During last week’s tour, Stacie Lundquist said that the EXPO Center’s Ag Hall has a “sister building” in Ardmore, Oklahoma that has been added to and expanded over the years.  It is known as the Hardy Murphy Coliseum; the complex includes covered walkways so animals don’t have to go outside between the barns and show arena.  Deister provided the county commission with details on how that building has been remodeled over time.

County Commissioners have yet to revisit a series of EXPO Center that were completed perhaps in 2006 or 2008.  At that time, many options for the present location as well as another location were considered.  Deister said she and Commissioner Mike White plan to sort through the study and present what might still be relevant to the 2017 Commission.

County Auditor Weighs in on Special Road Improvement Fund

Commissioners have intended to dedicate an as yet-to-be-determined mil levy to fund on-going gravel road upgrades, much like the existing 2 mil bridge fund that is used to replace bridges.  Randy Hofmeier, who serves as the hired auditor, advised Deister that in implementing such a fund (under State statute 68-559a), the public would need to be permitted a “90 day protest period”.  Disgruntled citizens could force the issue to be decided by election, if a petition drive was successful.  Commissioners concluded it might be too late to formalize such a road fund this year, but agreed they could still budget to begin making actual improvements starting in 2018.  If the measure is formally adopted, the Commission would then have a mechanism for systematically funding future improvements from 2019 on.

Deister said that the 2016 audit was completed and no deficiencies were noted.  Shadwick complemented Deister and her staff for the work they do year-round to insure a successful audit.


Juvenile Detention Center Budget Calculations

Last week, the Commission asked for clarification on how the Juvenile Detention Center, in Junction City, charged the county for housing juveniles in its facility.  Previously, juveniles were housed in a separate facility staffed by the Saline County’s Sheriff’s Office.  Because staffing requirements are considerably higher for juveniles, the State pays the facility $120/day to house its detainees, while members of the county cooperative pay $150/day to house their juvenile detainees.  As reference, Saline County pays $35/day on average to house its adult inmates in other counties.

Detention Center Director Shawn Brandmahl reviewed a spreadsheet that outlined the center’s funding formula.  It operates with an annual budget of $1,500,000; of this, $850,000 is paid for by the 15 county cooperative.  In 2012 and 2013, Saline County used 794 bed days each year.  The numbers dropped in2014 to 666 and in 2015 to 614.  In 2016, Saline County only needed to utilize the facility for 105 bed days, a dramatic drop that prompted the commission to question the center’s budget request for $357,872.  Brandmahl’s handout showed how a five year rolling average based on the census is used to calculate what individual counties are asked to contribute.  Brandmahl noted that while Saline County’s number of bed days decreased last year, other counties saw increases in the number of their juveniles detained at the center.  There seems to be wide fluctuations in the number of juveniles housed there each year by the different counties.

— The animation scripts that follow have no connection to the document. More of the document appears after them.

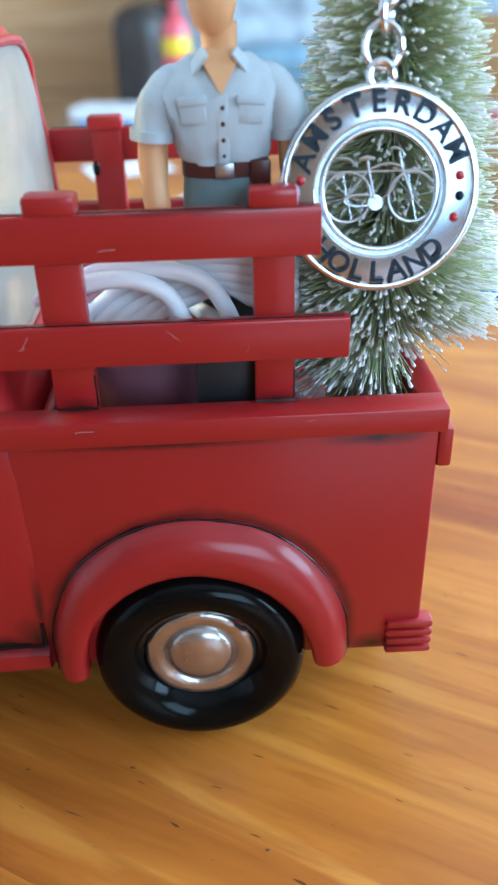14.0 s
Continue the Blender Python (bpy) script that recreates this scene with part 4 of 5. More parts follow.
    merge(bm, box(X + 4.2, X + 7.6, Y - 4.9, Y - 2.4, 113.4, 117.4, 0.5), BE)
    # the feet stand back from the cable, so that the body leans on the boards
    for v in bm.verts:
        v.co.y += 0.5 * max(0.0, 107 - v.co.z)
    return thing("doll", bm, [shirt, trousers, skin_plastic, belt_brown, steel], "plastic doll in a grey blue shirt standing in the load bed", "doll")


doll()

# white cable coiled in the bed
cable = hold("cable_coil", (132, 23, 61), "coil of thick white electric cable lying in the load bed", "cable")
# loops that lie aslant round the pot, low at the cab and rising towards the tail
for k in range(5):
    loop = [(118.6 + 2.9 * k, 16.6, 86.0), (122.4 + 3.0 * k, 18.0, 90.4 - 0.25 * k), (128.2 + 3.0 * k, 18.8, 94.6 - 0.6 * k), (139.5 + 1.8 * k, 16.0, 100.4 - 1.3 * k), (149.0 + 0.7 * k, 15.0, 100.4 - 1.9 * k),
            (158.6, 18.0, 98.0 - 1.9 * k), (154.0, 34.0, 90.0 - 1.0 * k), (142.0, 46.0, 87.0 - 0.8 * k), (130.0, 49.0 - 0.8 * k, 85.0 - 0.7 * k), (116.6 + 0.5 * k, 37.0, 83.0 - 0.5 * k), (115.6 + 1.6 * k, 24.0, 83.2 - 0.4 * k)]
    part("cable_loop", tube(smooth_path(loop, 6, closed=True), 1.55, 10, closed=True), cable_white, cable)
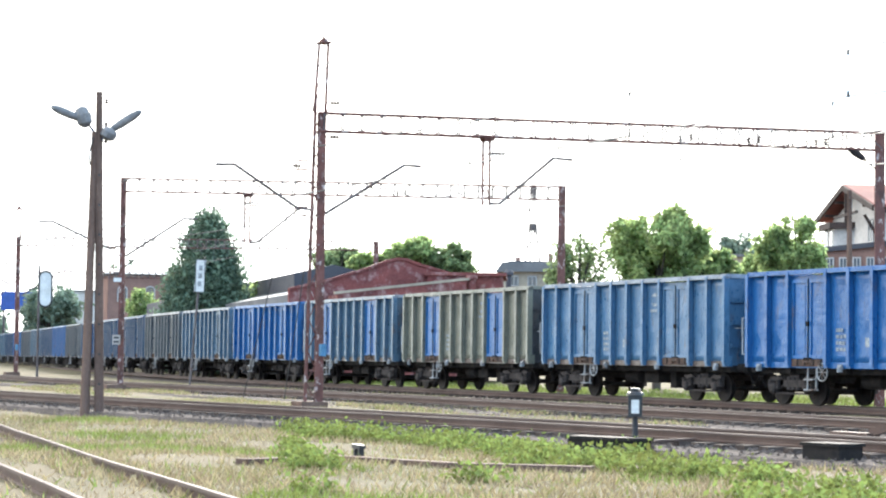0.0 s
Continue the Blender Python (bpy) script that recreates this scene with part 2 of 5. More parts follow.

Other County business included:

  • Hearing plans to purchase an image enabling licenses that will allow the County Attorney’s support staff to be able to send “e-files” related to legal filings without the staff having to scan those images into a copier. The Commission plans to vote on this next week.
  • Commissioners toured the office space currently occupied by the K-State Extension Service, which plans to move out to the K-State Polytechnic campus in October. The extension service currently pays rent for the space it occupies.  According to a prior agreement, the County may have priority claim to utilizing this space.  The County Attorney and other entities have sought additional space.

Building Authority Looks at Upgrading the City County Building Roof

The City County’s Building Authority met at 8:00 AM.  This separate board consists of three county commissioners, two city commissioners, a representative of the courts, and a member at large.  The budget for 2018 was reviewed.

Donnie Marrs, owner and principal of DMA Architects, approached the BA Board about the possibility of upgrading and improving the existing roof, so it could withstand winds of 90 miles per hour.  Marrs said that in a disaster, both city and county offices would need to continue to function.  Marrs said the upgrades could be fully covered under insurance.  County Commissioner Bob Vidricksen moved to waive the request for proposal requirements, often associated with such projects, as DMA Architects already has the plans and unique knowledge of the existing roof.  Measure passed 6-0.  Then Marrs provided the BA Board with a two page proposal outlining the benefits of having his firm oversee an upgrade.  If the BA approves a contract, DMA Architects would receive a fee of $10,000 for offering technical assistance in writing the bid, in reviewing bids, and in overseeing the work.  City Commissioner Jon Blanchard then moved to accept the proposal.  Motion carried unanimously.  Marrs will proceed with drawing up a contract that will be further reviewed by city and county counselors.  The BA will then decide, at a future meeting, whether to sign that contract or not.

Commissioner Rodger Sparks was absent from both the Building Authority and County Commission meetings.

The County Commission agreed to meet on Wednesday, July 5—a change necessitated by the Fourth of July holiday.